#### Set task
Carry none of the pictures over; set down the material below exactly.

* Begin *

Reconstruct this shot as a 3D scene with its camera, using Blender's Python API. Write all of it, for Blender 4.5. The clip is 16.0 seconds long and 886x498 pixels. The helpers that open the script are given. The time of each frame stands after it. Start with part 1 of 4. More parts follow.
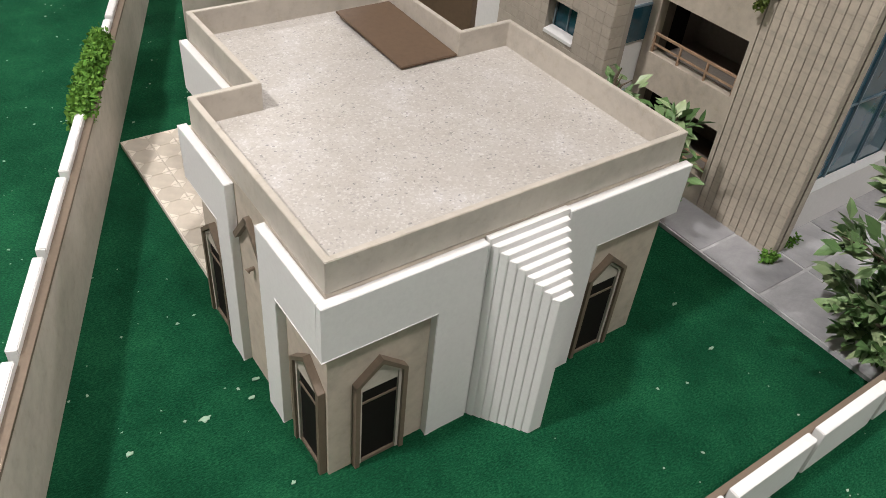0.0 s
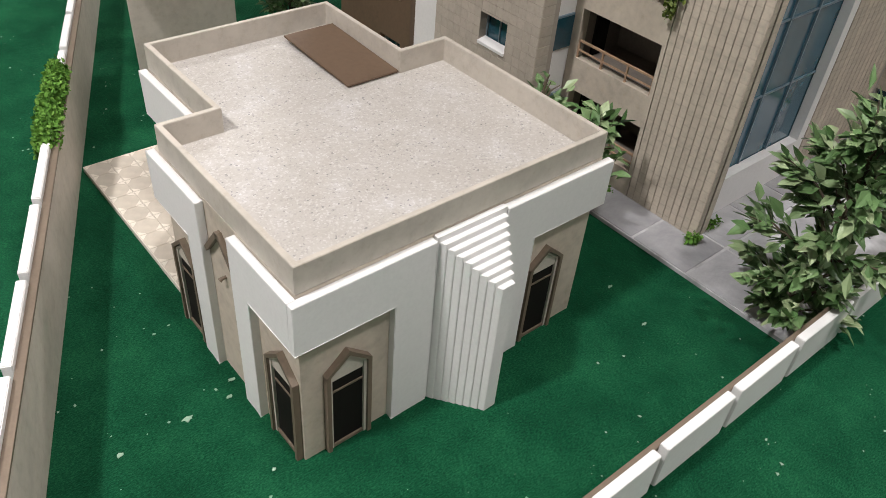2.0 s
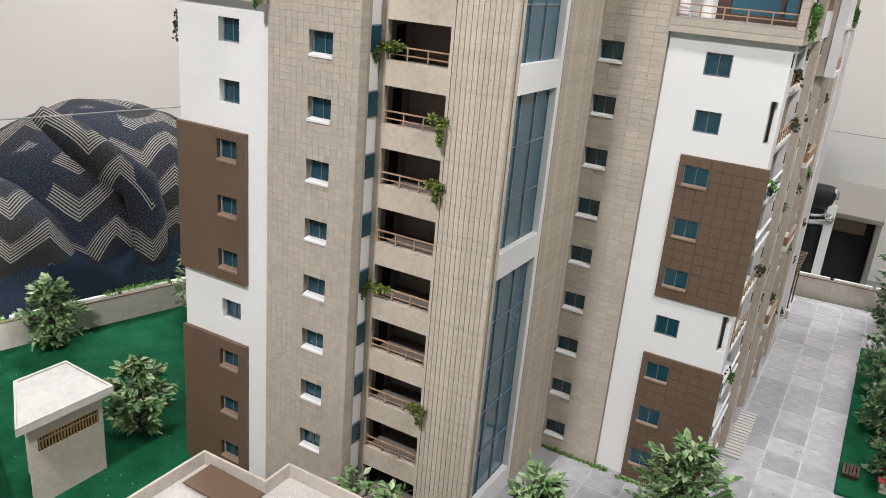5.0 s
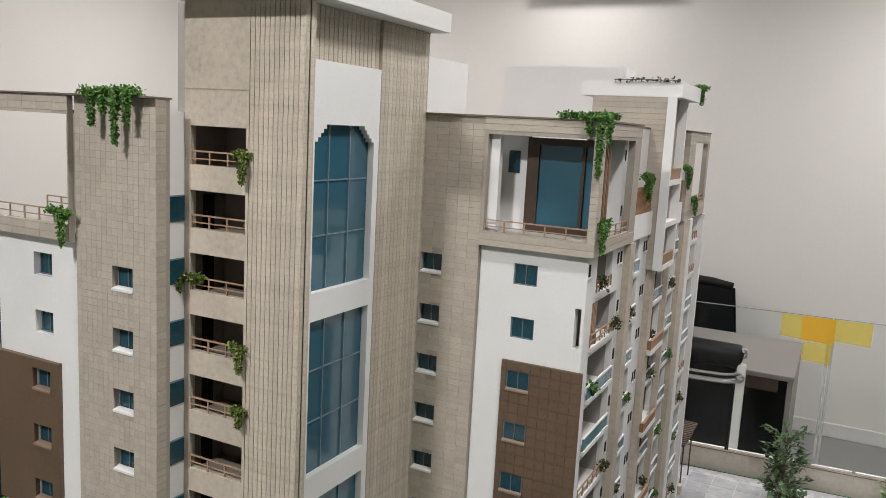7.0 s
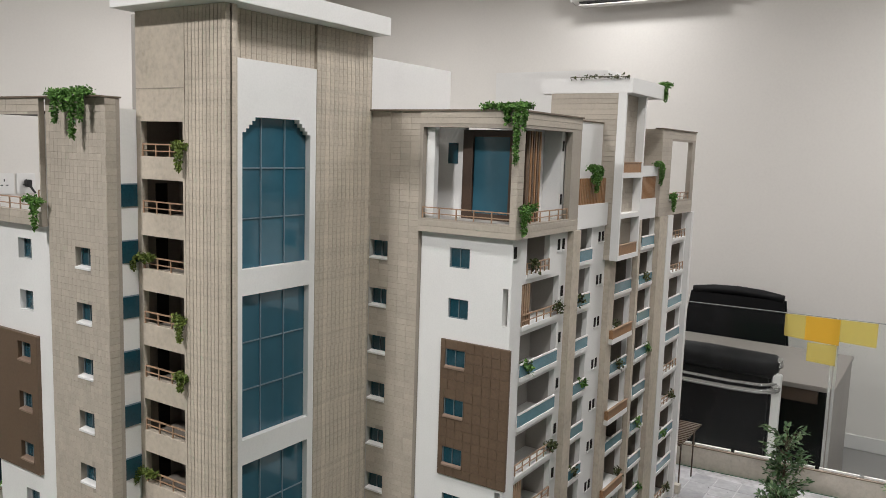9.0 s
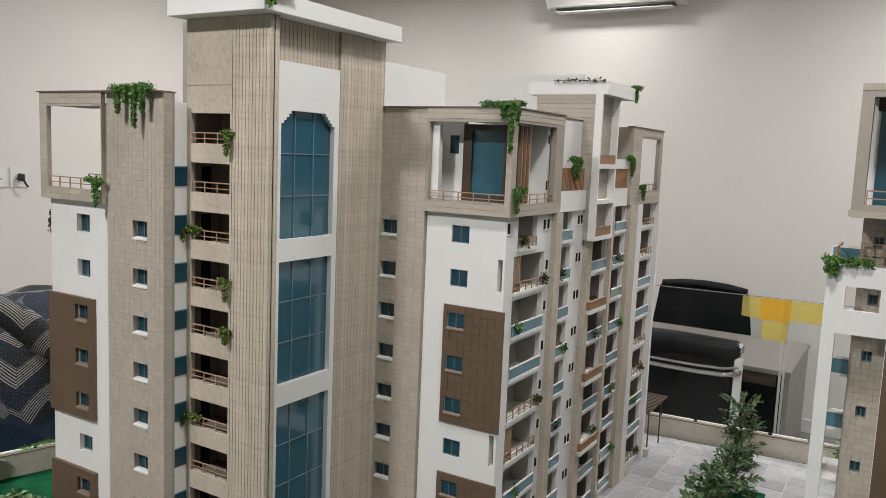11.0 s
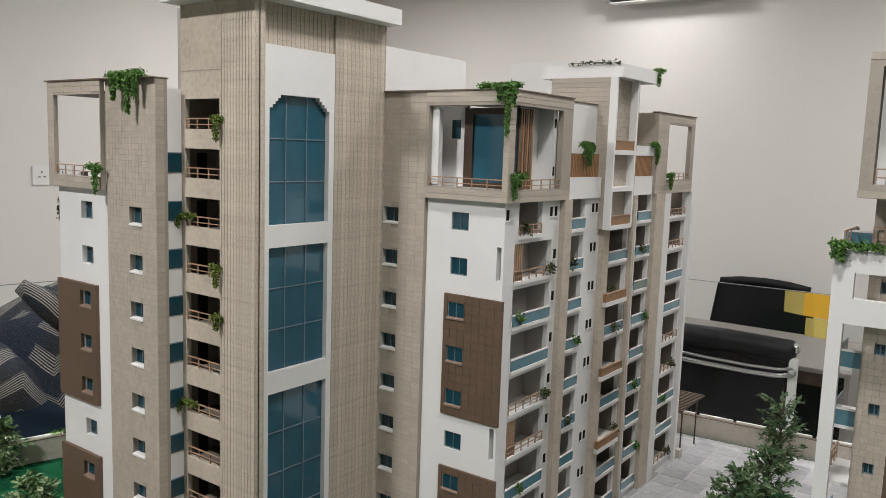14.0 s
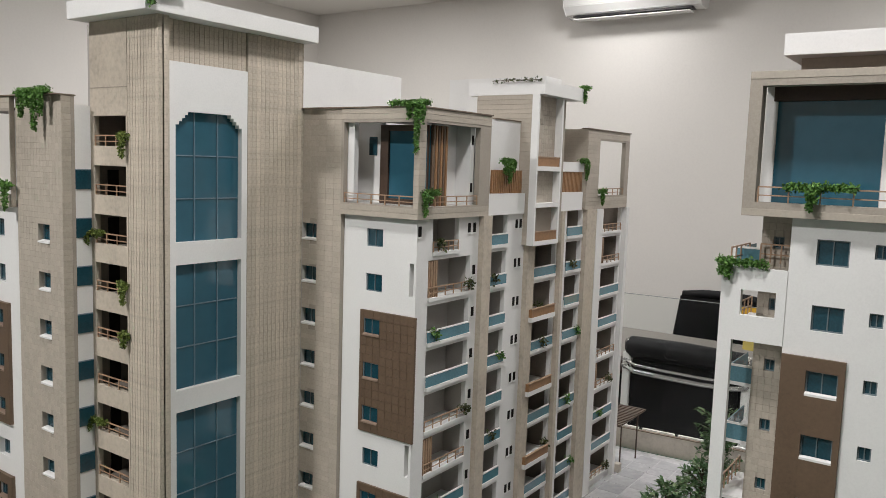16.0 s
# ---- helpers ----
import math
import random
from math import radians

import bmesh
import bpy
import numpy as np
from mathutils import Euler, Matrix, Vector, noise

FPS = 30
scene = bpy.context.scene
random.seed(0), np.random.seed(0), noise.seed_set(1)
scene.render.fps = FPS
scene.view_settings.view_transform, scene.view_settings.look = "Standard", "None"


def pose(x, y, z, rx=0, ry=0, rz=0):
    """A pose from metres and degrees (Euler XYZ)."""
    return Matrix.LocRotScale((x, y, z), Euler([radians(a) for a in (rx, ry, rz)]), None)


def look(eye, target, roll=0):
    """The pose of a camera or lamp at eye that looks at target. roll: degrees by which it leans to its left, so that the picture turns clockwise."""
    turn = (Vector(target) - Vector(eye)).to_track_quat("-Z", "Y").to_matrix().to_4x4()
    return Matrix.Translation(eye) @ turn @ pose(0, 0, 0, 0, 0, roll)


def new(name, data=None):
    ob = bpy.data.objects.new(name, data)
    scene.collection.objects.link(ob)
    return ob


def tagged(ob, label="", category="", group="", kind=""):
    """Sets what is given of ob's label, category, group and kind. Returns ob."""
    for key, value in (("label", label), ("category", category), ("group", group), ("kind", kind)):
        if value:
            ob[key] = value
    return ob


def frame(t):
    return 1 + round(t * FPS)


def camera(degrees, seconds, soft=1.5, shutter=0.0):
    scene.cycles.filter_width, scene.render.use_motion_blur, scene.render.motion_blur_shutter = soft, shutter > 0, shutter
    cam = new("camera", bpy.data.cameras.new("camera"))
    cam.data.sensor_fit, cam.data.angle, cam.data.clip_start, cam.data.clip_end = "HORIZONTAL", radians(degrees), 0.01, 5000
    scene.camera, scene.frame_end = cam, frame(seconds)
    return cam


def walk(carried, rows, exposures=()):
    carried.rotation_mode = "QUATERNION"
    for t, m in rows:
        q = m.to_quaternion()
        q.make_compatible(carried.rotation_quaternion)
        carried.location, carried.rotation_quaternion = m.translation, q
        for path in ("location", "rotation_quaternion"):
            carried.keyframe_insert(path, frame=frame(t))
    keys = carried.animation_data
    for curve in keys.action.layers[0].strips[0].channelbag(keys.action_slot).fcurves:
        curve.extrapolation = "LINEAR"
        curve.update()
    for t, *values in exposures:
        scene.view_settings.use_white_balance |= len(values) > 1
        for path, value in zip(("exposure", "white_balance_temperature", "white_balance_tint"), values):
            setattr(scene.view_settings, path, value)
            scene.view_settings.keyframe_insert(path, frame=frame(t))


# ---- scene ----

* End *

#### Result for this task
Reconstruct this shot as a 3D scene with its camera, using Blender's Python API. Write all of it, for Blender 4.5. The clip is 16.0 seconds long and 886x498 pixels. The helpers that open the script are given. The time of each frame stands after it. Start with part 1 of 4. More parts follow.
0.0 s
2.0 s
5.0 s
7.0 s
9.0 s
11.0 s
14.0 s
16.0 s
# ---- helpers ----
import math
import random
from math import radians

import bmesh
import bpy
import numpy as np
from mathutils import Euler, Matrix, Vector, noise

FPS = 30
scene = bpy.context.scene
random.seed(0), np.random.seed(0), noise.seed_set(1)
scene.render.fps = FPS
scene.view_settings.view_transform, scene.view_settings.look = "Standard", "None"


def pose(x, y, z, rx=0, ry=0, rz=0):
    """A pose from metres and degrees (Euler XYZ)."""
    return Matrix.LocRotScale((x, y, z), Euler([radians(a) for a in (rx, ry, rz)]), None)


def look(eye, target, roll=0):
    """The pose of a camera or lamp at eye that looks at target. roll: degrees by which it leans to its left, so that the picture turns clockwise."""
    turn = (Vector(target) - Vector(eye)).to_track_quat("-Z", "Y").to_matrix().to_4x4()
    return Matrix.Translation(eye) @ turn @ pose(0, 0, 0, 0, 0, roll)


def new(name, data=None):
    ob = bpy.data.objects.new(name, data)
    scene.collection.objects.link(ob)
    return ob


def tagged(ob, label="", category="", group="", kind=""):
    """Sets what is given of ob's label, category, group and kind. Returns ob."""
    for key, value in (("label", label), ("category", category), ("group", group), ("kind", kind)):
        if value:
            ob[key] = value
    return ob


def frame(t):
    return 1 + round(t * FPS)


def camera(degrees, seconds, soft=1.5, shutter=0.0):
    scene.cycles.filter_width, scene.render.use_motion_blur, scene.render.motion_blur_shutter = soft, shutter > 0, shutter
    cam = new("camera", bpy.data.cameras.new("camera"))
    cam.data.sensor_fit, cam.data.angle, cam.data.clip_start, cam.data.clip_end = "HORIZONTAL", radians(degrees), 0.01, 5000
    scene.camera, scene.frame_end = cam, frame(seconds)
    return cam


def walk(carried, rows, exposures=()):
    carried.rotation_mode = "QUATERNION"
    for t, m in rows:
        q = m.to_quaternion()
        q.make_compatible(carried.rotation_quaternion)
        carried.location, carried.rotation_quaternion = m.translation, q
        for path in ("location", "rotation_quaternion"):
            carried.keyframe_insert(path, frame=frame(t))
    keys = carried.animation_data
    for curve in keys.action.layers[0].strips[0].channelbag(keys.action_slot).fcurves:
        curve.extrapolation = "LINEAR"
        curve.update()
    for t, *values in exposures:
        scene.view_settings.use_white_balance |= len(values) > 1
        for path, value in zip(("exposure", "white_balance_temperature", "white_balance_tint"), values):
            setattr(scene.view_settings, path, value)
            scene.view_settings.keyframe_insert(path, frame=frame(t))


# ---- scene ----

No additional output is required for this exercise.